Hi, I still have not figured out what the issue is. I tried with Falcon-7B and it throws the same error. Quantizing Falcon-7B works with autoawq==0.1.7 (and prior, 0.1.6 also worked). Give it a try.
My setup: torch==2.1.2 torchvision==0.16.2 autoawq==0.1.7 autoawq_kernels==0.0.6
The problem for me is, converting AWQ to GGUF. This support is added in autoawq==0.2.0. However, applying AWQ scales fails by throwing this error:
TypeError: FalconDecoderLayer.forward() missing 1 required positional argument: 'alibi'.
I have tried autoawq>=0.2.0 and it still fails. Any idea @casper-hansen?
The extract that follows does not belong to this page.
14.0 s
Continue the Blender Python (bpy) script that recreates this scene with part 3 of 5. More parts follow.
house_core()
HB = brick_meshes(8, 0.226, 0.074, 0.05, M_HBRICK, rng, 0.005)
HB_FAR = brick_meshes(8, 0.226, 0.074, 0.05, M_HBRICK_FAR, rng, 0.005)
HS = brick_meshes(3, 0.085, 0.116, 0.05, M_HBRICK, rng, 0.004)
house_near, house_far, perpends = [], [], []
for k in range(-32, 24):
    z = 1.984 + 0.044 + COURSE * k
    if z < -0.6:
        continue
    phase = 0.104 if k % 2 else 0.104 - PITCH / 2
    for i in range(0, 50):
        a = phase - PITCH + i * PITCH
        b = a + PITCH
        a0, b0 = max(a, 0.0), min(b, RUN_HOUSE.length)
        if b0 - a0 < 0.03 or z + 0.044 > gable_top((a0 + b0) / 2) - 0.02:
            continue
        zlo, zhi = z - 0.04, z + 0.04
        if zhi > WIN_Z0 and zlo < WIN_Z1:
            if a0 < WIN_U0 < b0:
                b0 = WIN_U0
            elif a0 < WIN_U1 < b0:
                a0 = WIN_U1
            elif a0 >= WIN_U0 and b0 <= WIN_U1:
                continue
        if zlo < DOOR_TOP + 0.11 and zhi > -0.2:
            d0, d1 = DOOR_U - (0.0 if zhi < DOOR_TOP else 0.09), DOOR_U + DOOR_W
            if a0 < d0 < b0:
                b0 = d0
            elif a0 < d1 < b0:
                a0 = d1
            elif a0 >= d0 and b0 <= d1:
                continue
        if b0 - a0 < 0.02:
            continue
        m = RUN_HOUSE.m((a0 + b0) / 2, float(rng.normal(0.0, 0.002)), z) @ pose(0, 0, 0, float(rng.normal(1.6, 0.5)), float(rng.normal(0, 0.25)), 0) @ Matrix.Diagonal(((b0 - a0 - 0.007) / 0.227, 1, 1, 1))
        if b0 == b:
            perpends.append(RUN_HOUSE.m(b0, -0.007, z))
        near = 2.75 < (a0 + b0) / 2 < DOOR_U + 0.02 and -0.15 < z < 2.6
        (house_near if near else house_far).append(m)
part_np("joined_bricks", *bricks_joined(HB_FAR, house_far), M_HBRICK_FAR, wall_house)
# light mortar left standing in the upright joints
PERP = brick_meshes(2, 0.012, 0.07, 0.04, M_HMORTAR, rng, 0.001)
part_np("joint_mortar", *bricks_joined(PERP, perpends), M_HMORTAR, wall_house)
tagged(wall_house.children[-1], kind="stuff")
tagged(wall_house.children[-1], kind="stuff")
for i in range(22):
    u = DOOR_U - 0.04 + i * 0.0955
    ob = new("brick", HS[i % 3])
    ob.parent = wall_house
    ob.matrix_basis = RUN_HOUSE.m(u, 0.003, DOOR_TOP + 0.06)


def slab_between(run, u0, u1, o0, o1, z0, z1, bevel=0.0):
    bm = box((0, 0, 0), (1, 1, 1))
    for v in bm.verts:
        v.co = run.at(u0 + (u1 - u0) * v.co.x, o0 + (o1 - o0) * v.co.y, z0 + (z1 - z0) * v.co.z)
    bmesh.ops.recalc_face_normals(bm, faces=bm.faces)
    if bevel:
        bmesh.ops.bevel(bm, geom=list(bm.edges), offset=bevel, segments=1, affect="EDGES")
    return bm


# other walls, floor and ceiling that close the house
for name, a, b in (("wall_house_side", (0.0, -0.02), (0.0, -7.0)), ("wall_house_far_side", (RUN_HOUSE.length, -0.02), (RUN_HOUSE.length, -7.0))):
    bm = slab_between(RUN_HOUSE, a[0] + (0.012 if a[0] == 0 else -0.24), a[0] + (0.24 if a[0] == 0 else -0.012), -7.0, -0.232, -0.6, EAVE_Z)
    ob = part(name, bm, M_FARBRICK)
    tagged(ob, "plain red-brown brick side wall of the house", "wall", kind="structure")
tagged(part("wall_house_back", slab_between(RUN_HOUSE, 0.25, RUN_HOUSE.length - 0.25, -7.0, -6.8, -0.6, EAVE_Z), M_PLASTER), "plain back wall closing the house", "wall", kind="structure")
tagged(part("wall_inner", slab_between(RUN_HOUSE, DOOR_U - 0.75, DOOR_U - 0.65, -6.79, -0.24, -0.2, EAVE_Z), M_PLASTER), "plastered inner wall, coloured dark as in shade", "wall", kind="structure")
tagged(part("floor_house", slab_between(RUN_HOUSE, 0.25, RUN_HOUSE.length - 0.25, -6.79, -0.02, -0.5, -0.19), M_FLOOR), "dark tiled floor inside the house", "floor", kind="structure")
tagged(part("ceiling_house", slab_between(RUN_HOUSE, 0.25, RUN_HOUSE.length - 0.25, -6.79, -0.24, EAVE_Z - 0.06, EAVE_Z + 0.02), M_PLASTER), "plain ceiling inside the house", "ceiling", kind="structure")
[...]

It seems the implementation broke a while ago. Unfortunately, I do not currently have the capacity to research old models that break with new updates. I will welcome all PRs and help review them if you want to research how to fix the issue
I have tried awq on falcon-1b and it is giving me the same issue. TypeError: FalconDecoderLayer.forward() missing 1 required positional argument: 'alibi'. my versions:- autoawq==0.2.5 autoawq_kernels==0.0.6 when tried with other versions it is giving me the error OSError: Error no file named pytorch_model.bin, model.safetensors, tf_model.h5, model.ckpt.index or flax_model.msgpack found in directory with the versions torch==2.1.2 torchvision==0.16.2 autoawq==0.1.7 autoawq_kernels==0.0.6
@casper-hansen @franchukpetro @49Simon @oreojason has anyone managed to fix this issue.